The battle between the champions of individual freedom and the forces of authoritarian collectivism never ends. However, the battleground has largely shifted from the physical world to cyberspace.
In many ways, Friedrich Hayek anticipated the Internet. In his masterpiece, The Road to Serfdom, Hayek dissects the methods and objectives of socialism. He shows that centralized, top-down planning by experts can never achieve prosperity and inevitably leads to oppression. Hayek built on Ludwig von Mises' theory that constantly changing price signals are essential to the efficient allocation of resources; the “experts” can never possess the knowledge that is distributed among individual buyers and sellers. Plus, the only way that a central economic plan can be successfully implemented is by forcing everyone to obey. You can't have a central economic plan if there are people out there doing their own thing.
The Internet is like the free market. It succeeded as a decentralized, self-organized network. Experts in various specialties contributed to its growth, but there never was a master plan. In fact, the way in which the Internet succeeded and the scale of its success surprised everyone.
However, the forces of authoritarian collectivism don’t give up easily. In the physical world, they have tried both violent revolution and gradual reform to achieve their ends. In cyberspace, the two biggest threats are attempts to regulate the Internet (e.g., “net neutrality”) and a broader movement to limit or even abolish intellectual property rights (e.g., Eben Moglen’s The DotCommunist Manifesto).

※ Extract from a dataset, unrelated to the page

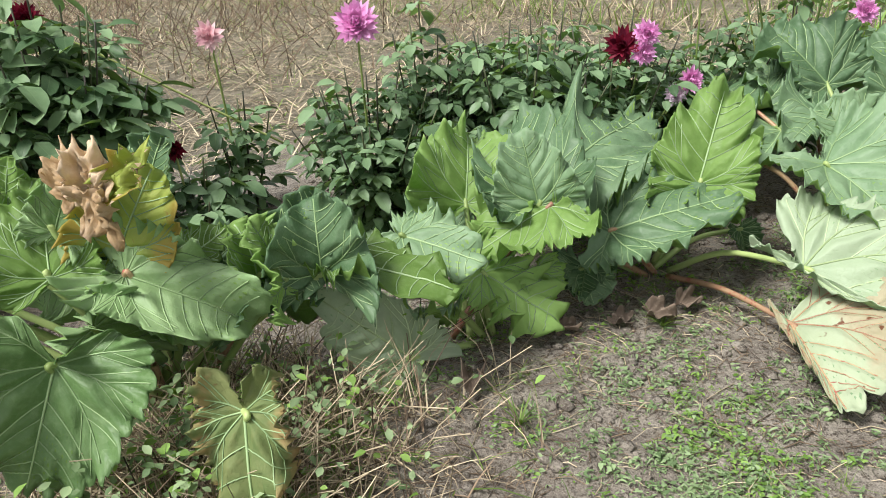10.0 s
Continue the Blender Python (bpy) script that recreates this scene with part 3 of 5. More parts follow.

The worrisome part is that the enemies of liberty have learned how to disguise their objectives through the clever use of language. Instead of admitting that they want to regulate the Internet they pretend that they are trying to preserve it. Instead of admitting that they want to abolish private intellectual property they pretend they are defending freedom of speech. For example, the Free Software Foundation says “To understand the concept, you should think of ‘free’ as in ‘free speech’, not as in ‘free beer’.”
That’s nonsense. Redistributing someone else’s creation without asking or paying for permission isn't free speech—it’s freeloading.